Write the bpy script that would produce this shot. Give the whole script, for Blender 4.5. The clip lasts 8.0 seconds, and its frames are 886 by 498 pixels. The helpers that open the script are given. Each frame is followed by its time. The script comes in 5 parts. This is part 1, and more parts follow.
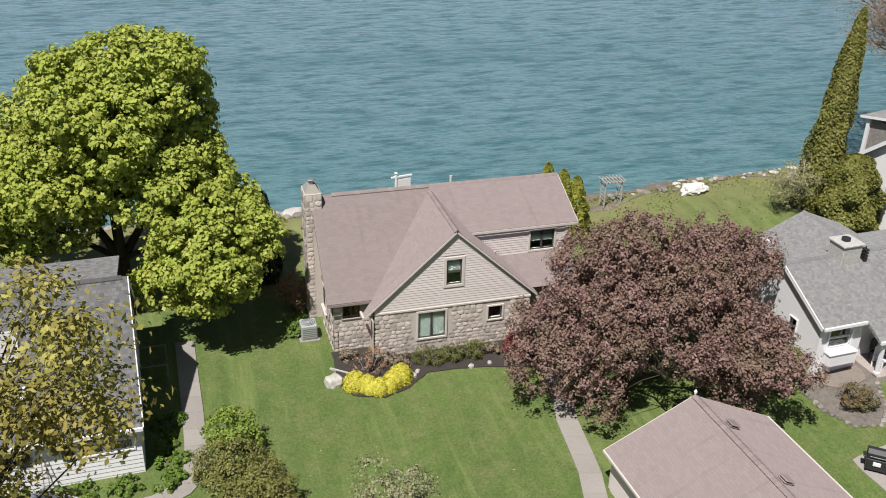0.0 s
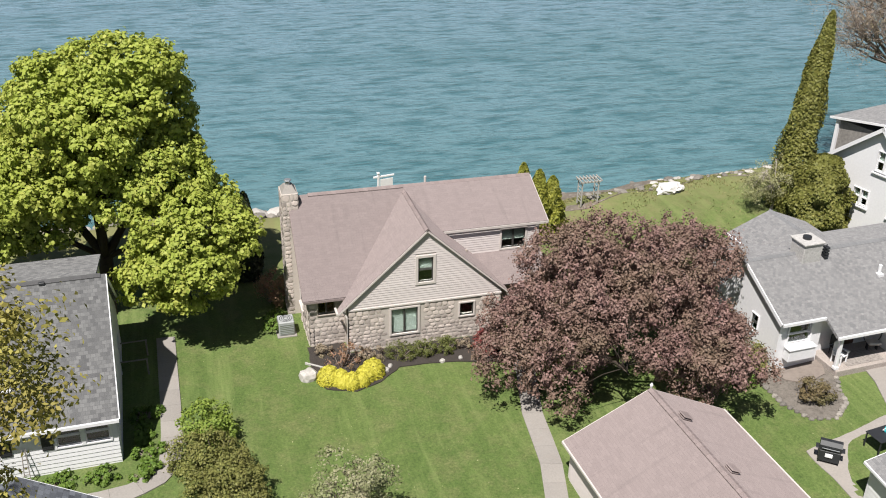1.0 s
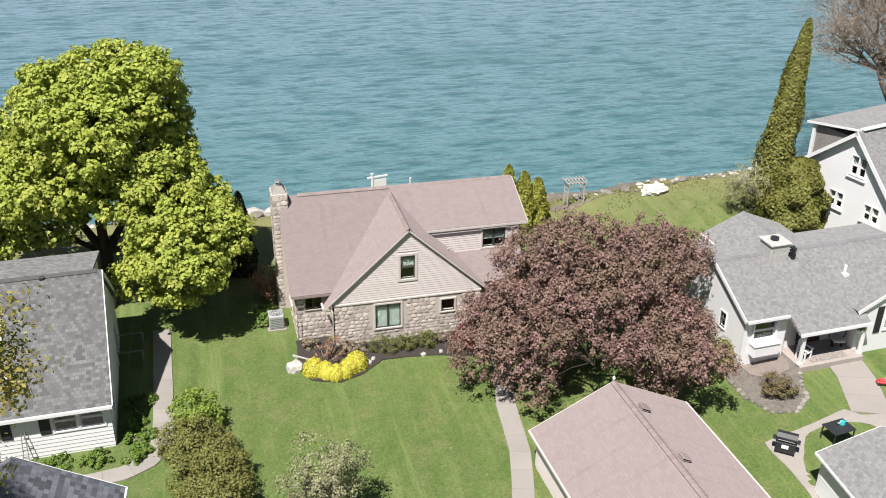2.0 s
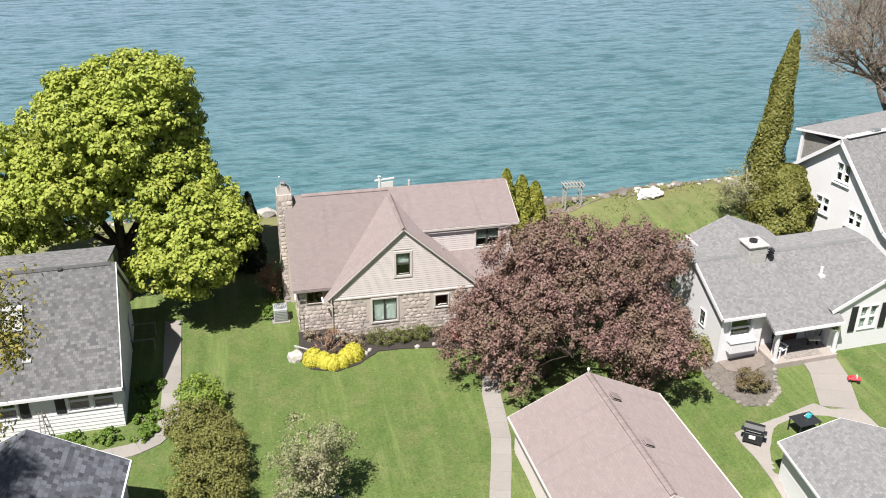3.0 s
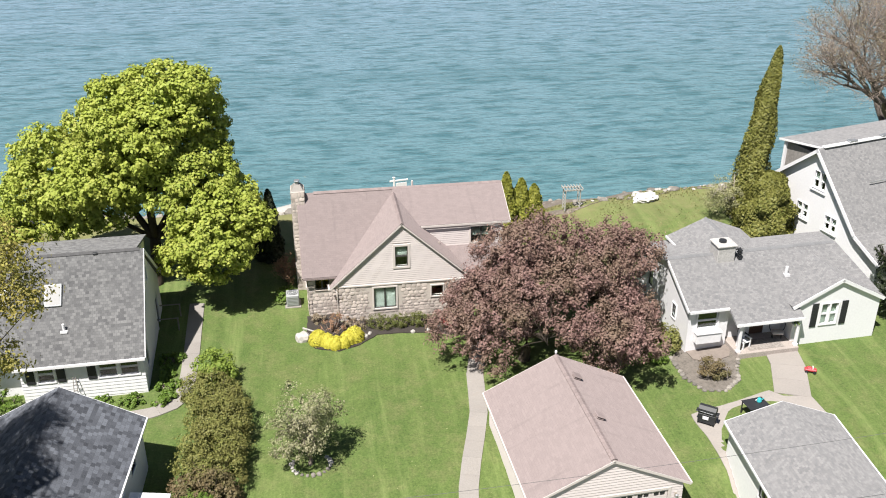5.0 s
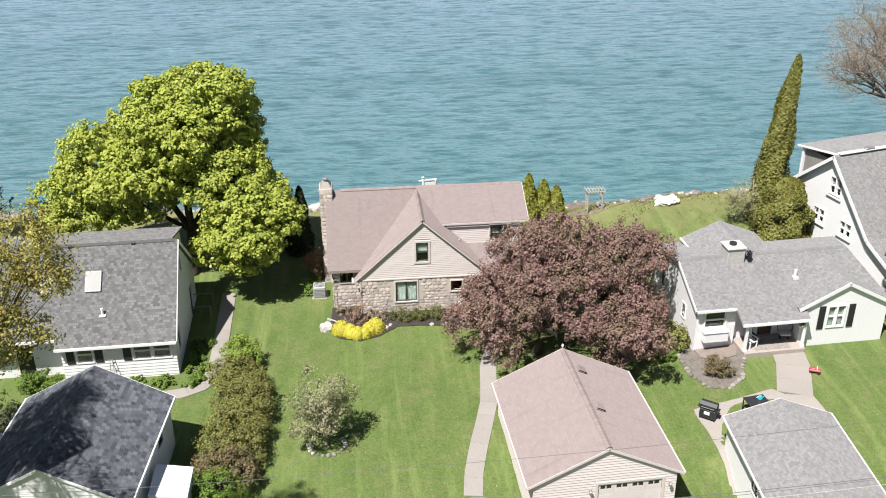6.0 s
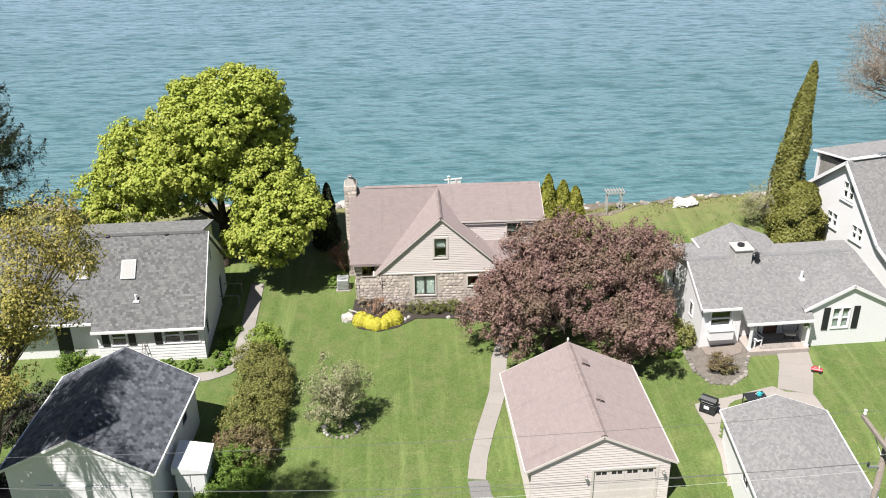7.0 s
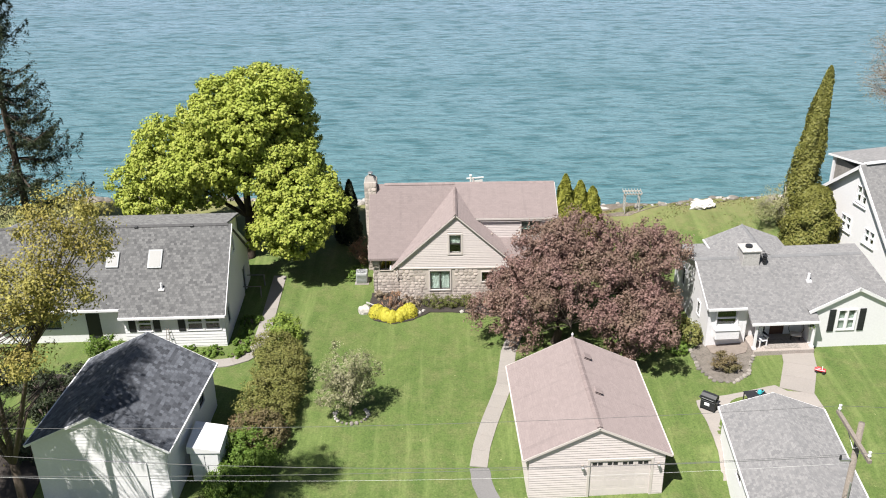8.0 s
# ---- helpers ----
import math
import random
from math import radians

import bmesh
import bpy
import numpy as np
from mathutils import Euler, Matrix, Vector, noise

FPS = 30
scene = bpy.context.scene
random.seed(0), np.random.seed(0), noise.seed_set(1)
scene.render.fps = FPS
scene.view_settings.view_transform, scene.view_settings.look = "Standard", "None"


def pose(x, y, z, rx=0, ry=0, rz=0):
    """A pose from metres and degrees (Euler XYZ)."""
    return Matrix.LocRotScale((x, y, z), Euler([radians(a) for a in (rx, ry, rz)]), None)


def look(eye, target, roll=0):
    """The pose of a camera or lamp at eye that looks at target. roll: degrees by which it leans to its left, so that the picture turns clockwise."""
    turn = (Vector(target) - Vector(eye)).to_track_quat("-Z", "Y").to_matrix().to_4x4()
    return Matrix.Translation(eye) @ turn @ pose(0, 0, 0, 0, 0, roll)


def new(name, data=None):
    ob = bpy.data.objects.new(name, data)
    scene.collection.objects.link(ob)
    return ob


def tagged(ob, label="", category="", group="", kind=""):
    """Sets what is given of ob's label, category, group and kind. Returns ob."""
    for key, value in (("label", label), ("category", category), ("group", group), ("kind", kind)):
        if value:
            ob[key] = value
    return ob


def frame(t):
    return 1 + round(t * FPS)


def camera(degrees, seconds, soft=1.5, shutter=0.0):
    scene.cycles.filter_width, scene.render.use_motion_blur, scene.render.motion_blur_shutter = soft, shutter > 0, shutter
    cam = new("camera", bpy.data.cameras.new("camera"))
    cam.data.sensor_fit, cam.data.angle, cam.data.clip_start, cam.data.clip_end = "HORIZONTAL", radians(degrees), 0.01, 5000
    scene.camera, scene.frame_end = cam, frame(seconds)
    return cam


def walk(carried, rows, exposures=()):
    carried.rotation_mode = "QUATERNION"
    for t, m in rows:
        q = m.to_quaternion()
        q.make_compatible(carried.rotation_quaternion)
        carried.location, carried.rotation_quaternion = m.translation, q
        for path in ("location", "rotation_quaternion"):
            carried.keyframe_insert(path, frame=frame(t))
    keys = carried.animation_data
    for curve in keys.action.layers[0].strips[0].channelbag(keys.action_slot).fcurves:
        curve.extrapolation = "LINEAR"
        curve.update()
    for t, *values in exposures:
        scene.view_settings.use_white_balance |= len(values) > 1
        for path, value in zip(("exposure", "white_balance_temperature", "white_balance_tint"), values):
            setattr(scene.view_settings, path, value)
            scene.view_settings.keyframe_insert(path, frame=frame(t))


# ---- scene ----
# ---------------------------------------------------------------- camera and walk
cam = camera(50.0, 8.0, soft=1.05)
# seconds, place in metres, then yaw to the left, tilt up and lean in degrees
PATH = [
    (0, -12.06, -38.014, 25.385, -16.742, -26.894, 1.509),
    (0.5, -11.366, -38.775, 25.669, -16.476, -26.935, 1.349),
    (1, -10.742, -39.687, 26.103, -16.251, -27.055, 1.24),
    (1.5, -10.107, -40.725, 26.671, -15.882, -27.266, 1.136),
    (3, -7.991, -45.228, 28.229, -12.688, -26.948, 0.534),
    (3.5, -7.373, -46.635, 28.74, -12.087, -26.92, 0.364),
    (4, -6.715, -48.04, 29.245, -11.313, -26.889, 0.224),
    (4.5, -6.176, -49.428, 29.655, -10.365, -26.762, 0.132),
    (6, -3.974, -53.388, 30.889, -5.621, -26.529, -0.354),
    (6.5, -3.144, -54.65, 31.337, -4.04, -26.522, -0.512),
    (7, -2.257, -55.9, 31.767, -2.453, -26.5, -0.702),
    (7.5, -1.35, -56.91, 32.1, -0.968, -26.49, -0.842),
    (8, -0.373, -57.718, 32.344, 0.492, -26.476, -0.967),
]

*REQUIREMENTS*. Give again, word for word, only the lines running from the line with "keys = carried.animation_data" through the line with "scene.view_settings.use_white_balance |= len(values)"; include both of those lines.

*TASK RESULT*.
    keys = carried.animation_data
    for curve in keys.action.layers[0].strips[0].channelbag(keys.action_slot).fcurves:
        curve.extrapolation = "LINEAR"
        curve.update()
    for t, *values in exposures:
        scene.view_settings.use_white_balance |= len(values) > 1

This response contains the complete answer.